Once upon a time, in 2001, a green ogre named Shrek lumbered on to screens, bringing with him a different kind of animated story. The original “Shrek” was a fairy tale that mixed family friendly characters with a edgy sense of humor—like a Gingerbread Man tortured with a milk dunking. It was a monumental hit, so it wasn’t long before “Shrek 2” and “Shrek the Third” came along, each time with diminishing results. Luckily, the new “Shrek Forever After,” the fourth and final installment takes us off into that fairy tale happily-ever-after on a high note.

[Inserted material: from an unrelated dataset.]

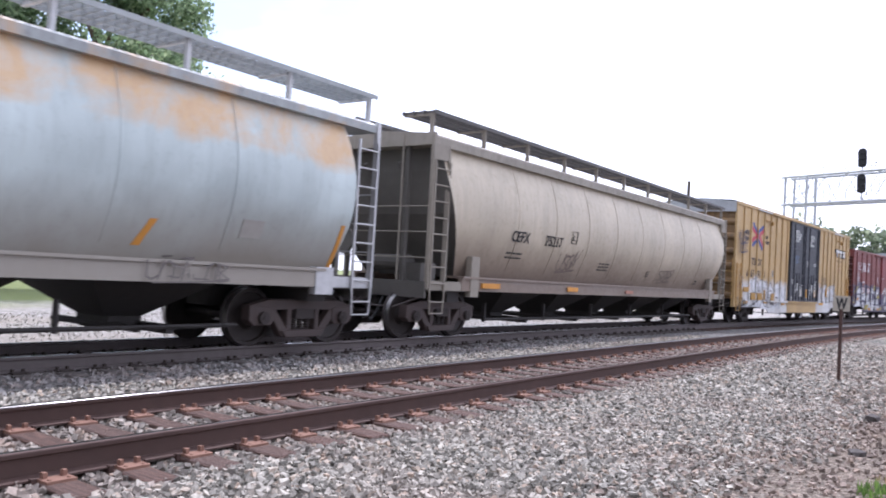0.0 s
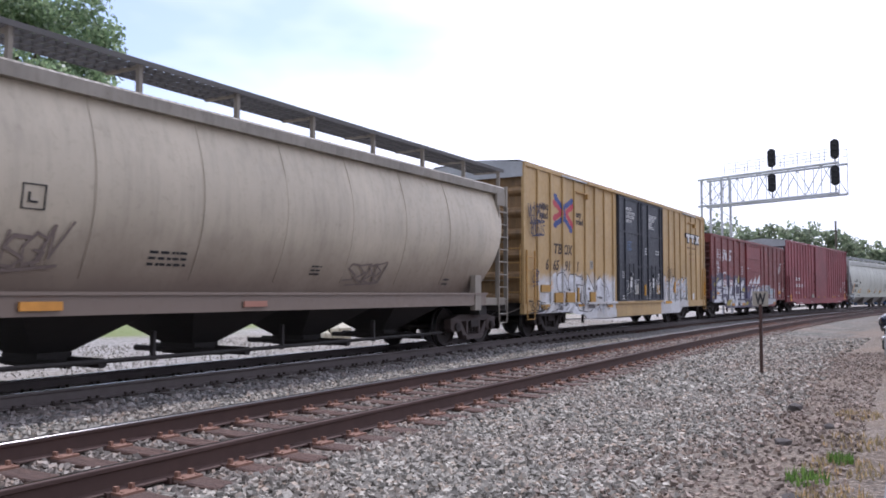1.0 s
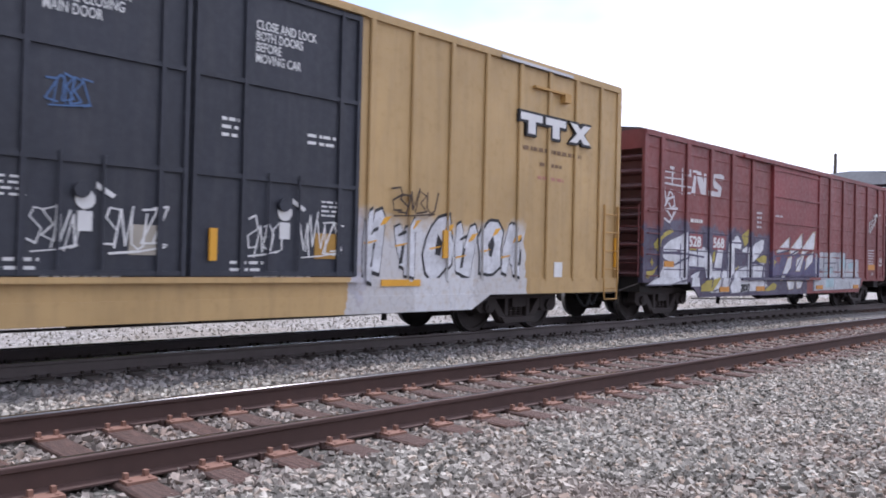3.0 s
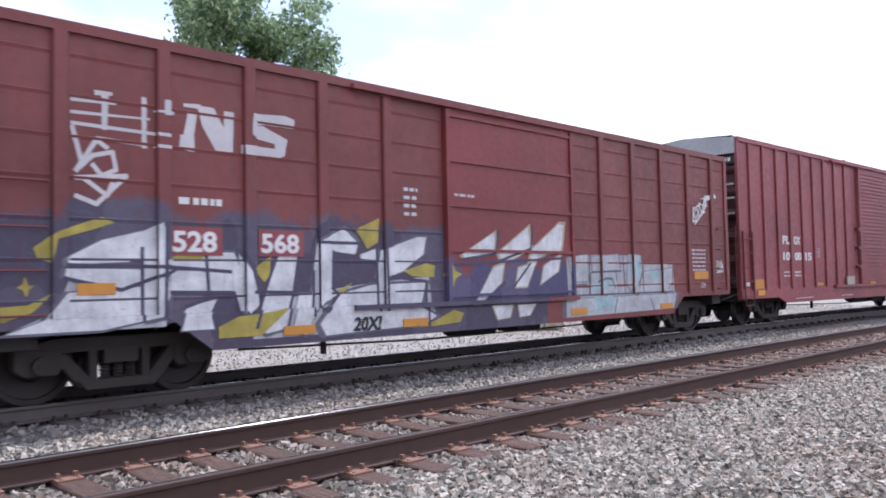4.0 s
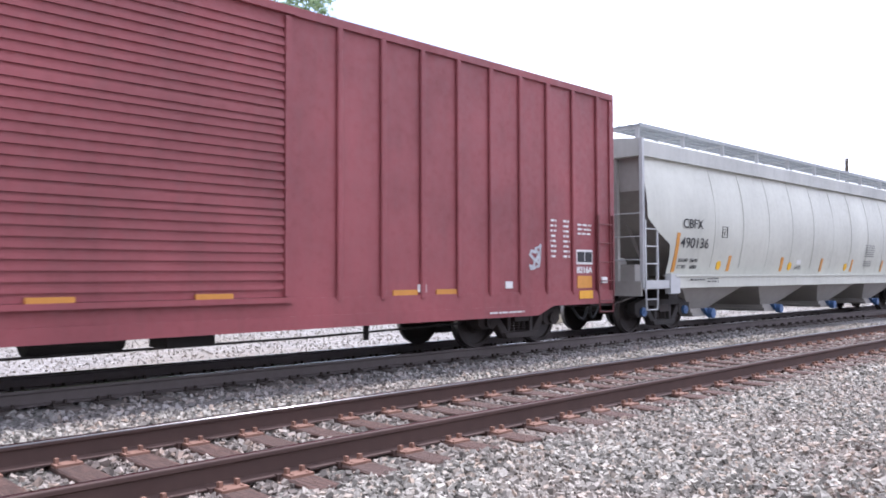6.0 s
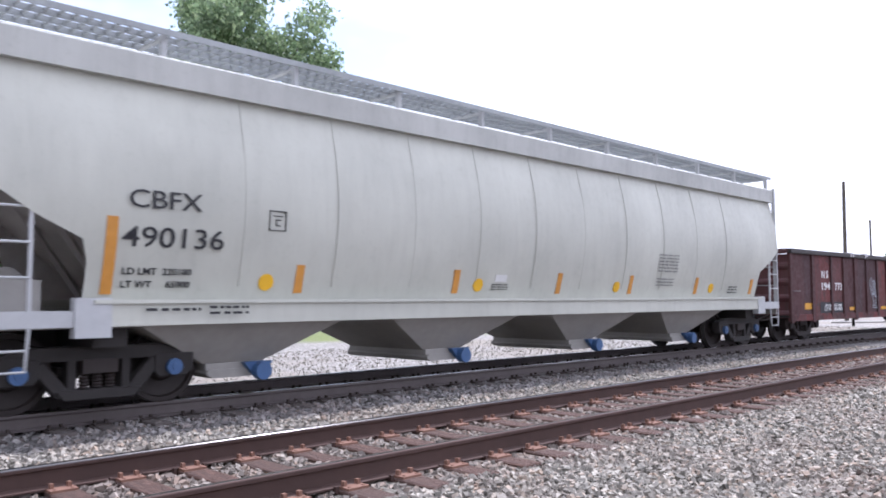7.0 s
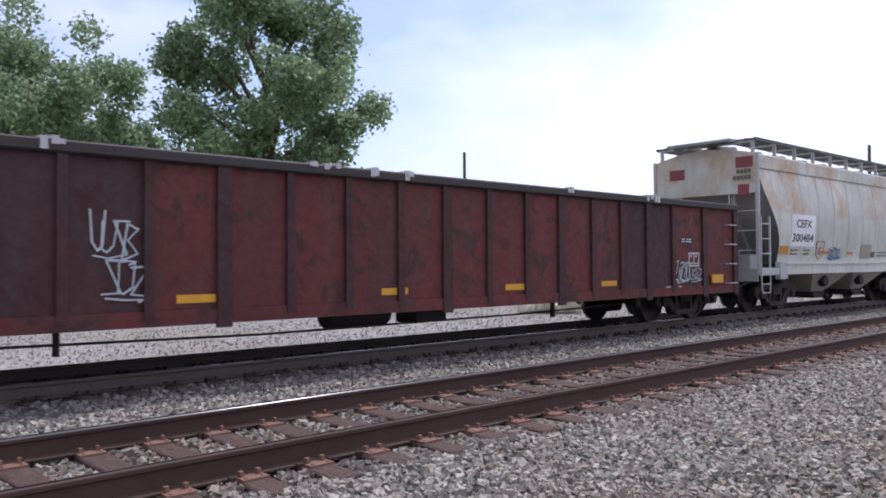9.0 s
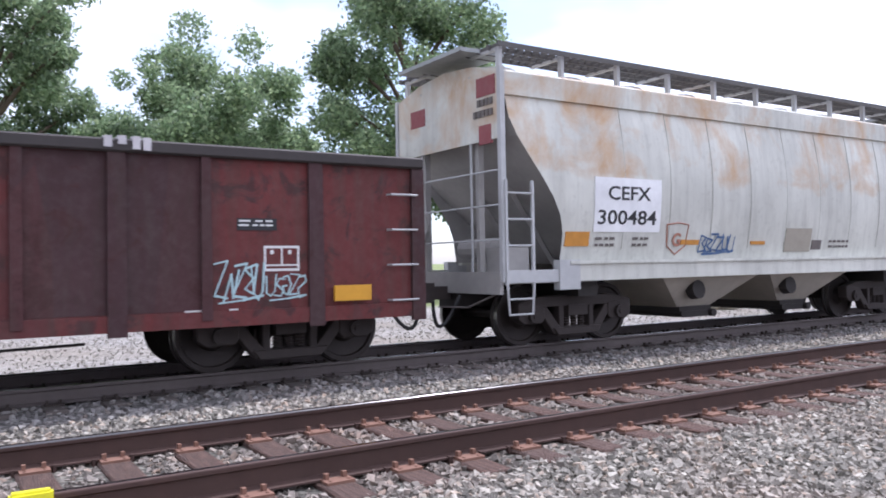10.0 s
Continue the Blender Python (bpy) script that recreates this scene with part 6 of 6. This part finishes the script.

The 3D “Shrek Forever After” sees the giant green ogre (voiced by Mike Myers) in the midst of a mid-life crisis. He’s feeling bogged down by the responsibilities of marriage to Fiona (Cameron Diaz), raising his three kids and trapped by his newfound celebrity as the friendliest ogre on the block. “I used to be an ogre,” he says, “but now I’m a jolly green joke.” Longing for the days when life was simple he strikes a deal with an evil magician (voiced in an apparent tribute to Pee Wee Herman by story editor Walt Dohrn. In exchange for one day of freedom he will give the magician one day from his life. In a prime example of “be careful what you wish for because you just might get it” the unsuspecting Shrek signs the deal and begins a nightmarish “It’s a Wonderful Life” journey into a world completely different than any he could have imagined. Only the kiss of his true love—Fiona—can break the spell, but does she love him anymore?
Call this “Shrek the Metaphysical” if you like, one thing is for sure, it is darker than the preceding “Shreks”—although dark is still a relative term in the world of kid’s entertainment. The “you don’t know what you’ve got till it’s gone” message isn’t much different from anything you’d see in a regular children’s flick, but the journey to get there is.
In its opening moments this grim fairy features a tour-de-force sequence illustrating how snowed under Shrek feels by his new responsibilities. It’s a scene that will likely seem familiar to some of the parents in the audience, what follows—the well worn puns both vocal and visual, classic rock music cues and pop culture references—will seem familiar to anyone else who’s seen “Shrek” one through three. Even the bodily function jokes make an appearance—Shrek is described as “a lovable lug who showed that you don’t have to change your undies to change the world”—but instead of the been there, done that feel of “Shrek the Third” the new film weaves the familiar elements together into something resembling a large helping of comfort food. It doesn’t have the sparkling freshness of the first installment, but it has heart, some good jokes for both kids and adults and is a fitting send off to the series.